Every line that contains the word "with" should be copied.

Scripts that build animated scenes:
--

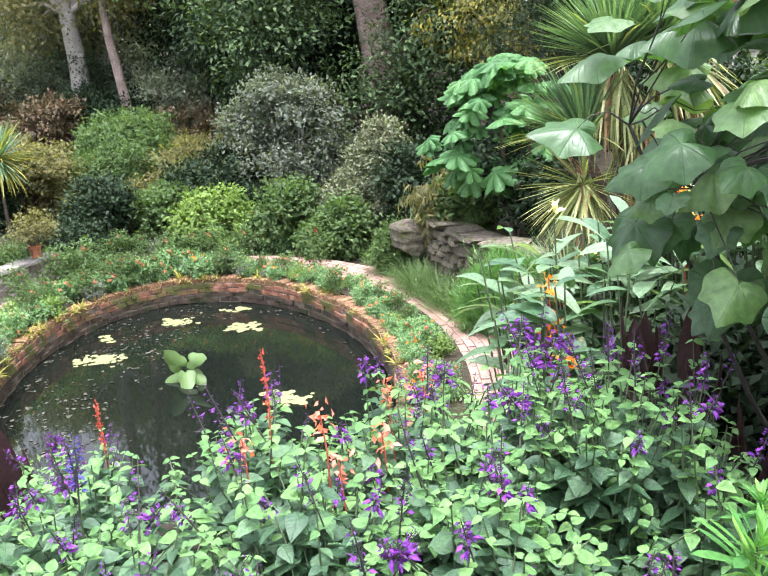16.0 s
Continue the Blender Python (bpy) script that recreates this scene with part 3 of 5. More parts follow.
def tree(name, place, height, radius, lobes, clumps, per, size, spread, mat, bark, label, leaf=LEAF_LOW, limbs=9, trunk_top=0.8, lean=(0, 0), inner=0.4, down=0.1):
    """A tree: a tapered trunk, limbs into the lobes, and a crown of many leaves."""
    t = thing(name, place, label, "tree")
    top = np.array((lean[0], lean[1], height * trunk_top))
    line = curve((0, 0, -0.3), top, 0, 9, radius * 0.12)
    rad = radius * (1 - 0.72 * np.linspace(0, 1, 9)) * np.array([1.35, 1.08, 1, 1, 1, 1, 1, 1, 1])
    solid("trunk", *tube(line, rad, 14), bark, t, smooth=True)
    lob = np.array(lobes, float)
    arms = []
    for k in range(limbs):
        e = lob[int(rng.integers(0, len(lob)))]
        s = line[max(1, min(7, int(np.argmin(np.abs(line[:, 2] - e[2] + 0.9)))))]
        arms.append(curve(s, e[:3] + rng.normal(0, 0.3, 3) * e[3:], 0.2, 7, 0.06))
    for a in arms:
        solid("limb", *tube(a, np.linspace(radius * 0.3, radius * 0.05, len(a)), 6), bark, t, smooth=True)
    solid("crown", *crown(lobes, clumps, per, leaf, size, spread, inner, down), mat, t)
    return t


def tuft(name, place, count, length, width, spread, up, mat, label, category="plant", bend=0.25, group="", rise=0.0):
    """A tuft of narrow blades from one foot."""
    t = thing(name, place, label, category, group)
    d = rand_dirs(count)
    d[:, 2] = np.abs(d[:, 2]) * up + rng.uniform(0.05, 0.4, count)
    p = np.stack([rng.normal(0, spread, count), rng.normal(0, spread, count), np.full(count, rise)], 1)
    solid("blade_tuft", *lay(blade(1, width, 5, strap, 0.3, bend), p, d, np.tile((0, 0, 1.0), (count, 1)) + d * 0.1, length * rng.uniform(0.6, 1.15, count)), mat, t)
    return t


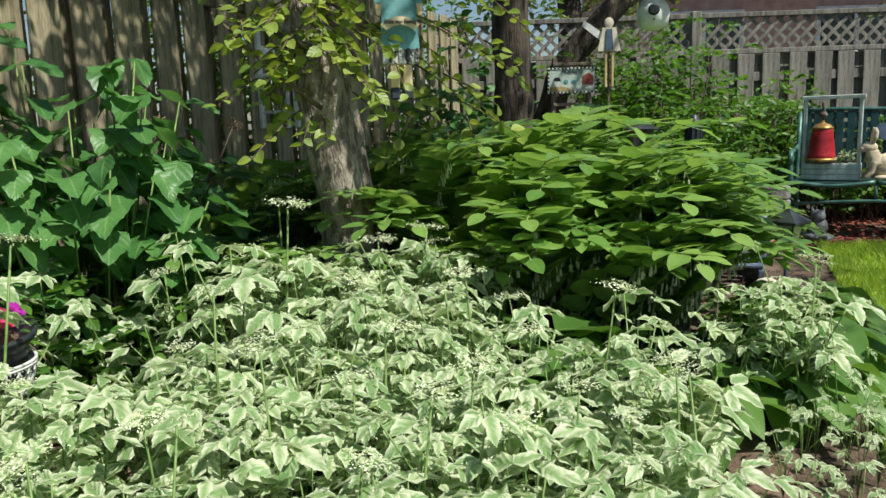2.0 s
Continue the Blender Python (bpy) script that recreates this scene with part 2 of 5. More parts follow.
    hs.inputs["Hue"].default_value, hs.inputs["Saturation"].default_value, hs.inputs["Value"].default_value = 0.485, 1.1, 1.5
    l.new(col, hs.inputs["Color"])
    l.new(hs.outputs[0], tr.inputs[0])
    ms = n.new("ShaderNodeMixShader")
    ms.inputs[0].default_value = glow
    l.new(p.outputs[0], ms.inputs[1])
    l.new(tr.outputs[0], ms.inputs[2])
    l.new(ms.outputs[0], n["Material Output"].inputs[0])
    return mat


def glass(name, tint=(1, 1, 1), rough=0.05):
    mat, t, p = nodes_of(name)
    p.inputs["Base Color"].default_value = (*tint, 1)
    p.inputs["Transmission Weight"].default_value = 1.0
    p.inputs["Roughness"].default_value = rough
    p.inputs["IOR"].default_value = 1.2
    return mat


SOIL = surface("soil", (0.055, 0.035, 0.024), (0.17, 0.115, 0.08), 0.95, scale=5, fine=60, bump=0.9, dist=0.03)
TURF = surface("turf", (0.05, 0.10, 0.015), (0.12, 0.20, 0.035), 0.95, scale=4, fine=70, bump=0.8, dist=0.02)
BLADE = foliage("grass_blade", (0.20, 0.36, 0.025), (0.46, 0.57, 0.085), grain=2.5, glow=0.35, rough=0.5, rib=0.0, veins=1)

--

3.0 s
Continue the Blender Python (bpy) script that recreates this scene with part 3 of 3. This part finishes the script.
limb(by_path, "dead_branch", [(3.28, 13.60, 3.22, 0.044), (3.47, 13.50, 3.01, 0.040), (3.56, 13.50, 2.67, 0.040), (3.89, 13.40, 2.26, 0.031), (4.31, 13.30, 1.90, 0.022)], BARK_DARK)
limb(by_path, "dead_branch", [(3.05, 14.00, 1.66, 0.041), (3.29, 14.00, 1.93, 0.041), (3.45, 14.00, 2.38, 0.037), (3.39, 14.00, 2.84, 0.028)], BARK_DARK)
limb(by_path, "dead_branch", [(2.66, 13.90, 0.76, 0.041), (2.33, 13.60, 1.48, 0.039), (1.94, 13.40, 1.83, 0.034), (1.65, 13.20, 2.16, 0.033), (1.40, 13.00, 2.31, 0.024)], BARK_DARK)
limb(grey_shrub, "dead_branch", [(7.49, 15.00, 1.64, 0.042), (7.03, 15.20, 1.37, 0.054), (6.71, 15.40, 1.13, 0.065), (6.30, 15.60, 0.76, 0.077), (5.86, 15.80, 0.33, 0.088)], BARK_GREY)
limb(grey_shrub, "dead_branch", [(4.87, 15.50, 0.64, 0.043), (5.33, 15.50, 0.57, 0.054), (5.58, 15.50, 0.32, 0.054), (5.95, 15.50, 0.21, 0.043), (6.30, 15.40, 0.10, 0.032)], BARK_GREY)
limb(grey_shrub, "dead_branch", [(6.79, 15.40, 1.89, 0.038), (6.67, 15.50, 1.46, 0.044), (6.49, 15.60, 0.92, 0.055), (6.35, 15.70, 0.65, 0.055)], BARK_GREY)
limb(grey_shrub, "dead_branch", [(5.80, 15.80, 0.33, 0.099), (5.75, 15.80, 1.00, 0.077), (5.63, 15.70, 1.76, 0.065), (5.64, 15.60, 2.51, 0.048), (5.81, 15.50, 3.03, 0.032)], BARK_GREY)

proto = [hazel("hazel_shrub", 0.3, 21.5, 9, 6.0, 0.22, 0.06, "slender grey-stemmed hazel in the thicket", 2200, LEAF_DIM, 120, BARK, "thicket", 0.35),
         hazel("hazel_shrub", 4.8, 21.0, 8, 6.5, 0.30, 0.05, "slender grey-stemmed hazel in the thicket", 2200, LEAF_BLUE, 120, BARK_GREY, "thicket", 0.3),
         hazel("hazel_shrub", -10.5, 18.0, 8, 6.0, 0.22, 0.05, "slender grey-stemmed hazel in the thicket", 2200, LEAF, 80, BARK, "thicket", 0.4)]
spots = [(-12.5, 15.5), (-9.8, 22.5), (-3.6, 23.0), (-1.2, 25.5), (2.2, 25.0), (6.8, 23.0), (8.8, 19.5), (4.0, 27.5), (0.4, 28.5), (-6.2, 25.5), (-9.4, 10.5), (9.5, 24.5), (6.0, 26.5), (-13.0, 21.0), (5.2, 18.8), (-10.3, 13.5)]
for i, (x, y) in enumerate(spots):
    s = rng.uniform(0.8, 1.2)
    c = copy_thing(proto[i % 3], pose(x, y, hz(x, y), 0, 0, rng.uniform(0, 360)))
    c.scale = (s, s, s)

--

● Reply:
Continue the Blender Python (bpy) script that recreates this scene with part 3 of 5. More parts follow.
Continue the Blender Python (bpy) script that recreates this scene with part 2 of 5. More parts follow.
Continue the Blender Python (bpy) script that recreates this scene with part 3 of 3. This part finishes the script.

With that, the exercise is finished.